The Magic Scale of Galaxies

This talk will address the preferred mass and time for galaxy formation, in dark-matter haloes similar to the one that hosts the Milky way but when the Universe was only a few Gigayears old. It is proposed that this magic scale arises from the interplay between supernova explosions in low-mass galaxies and feedback from super-massive black holes in massive galaxies, associated with shock heating of the circum-galactic gas which suppresses cold gas supply for star formation in massive galaxies. Cosmological simulations reveal that the same mechanisms are responsible for a robust sequence of events in the history of typical galaxies, were galaxies undergo a dramatic gaseous compaction, sometimes caused by galaxy mergers, into a compact star-forming phase, termed “blue nugget”. This process triggers inside-out quenching of star formation, which is maintained by a hot massive halo aided by black-hole feedback, leading to todays passive elliptical galaxies.
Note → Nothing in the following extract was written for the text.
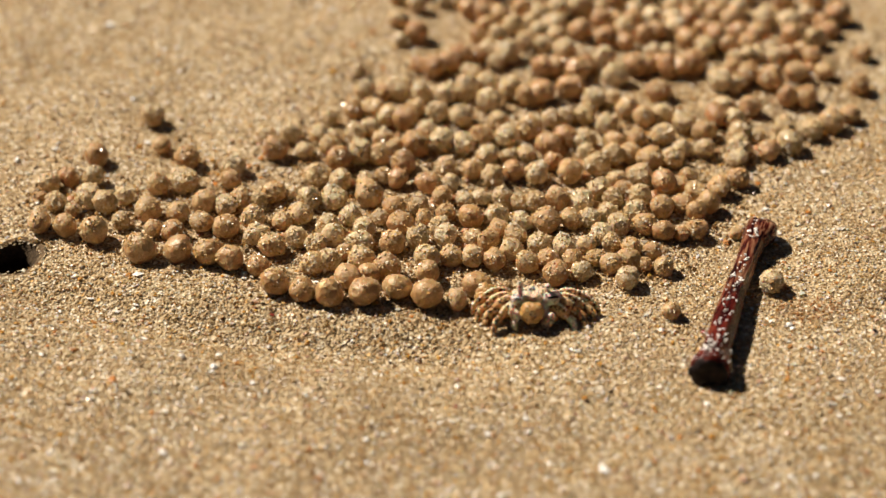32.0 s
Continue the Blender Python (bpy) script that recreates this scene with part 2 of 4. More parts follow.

The blue-nugget phase is responsible for drastic transitions in the main galaxy structural, kinematic and compositional properties. In particular, the growth of the black hole in the galaxy center, first suppressed by supernova feedback when below the critical mass, is boosted by the compaction event and keeps growing once the halo is massive enough to lock the supernova ejecta by its deep potential well and the hot halo. These events all occur near the same characteristic halo mass, giving rise to the highest efficiency of galaxy formation and black-hole growth at this magic mass and time.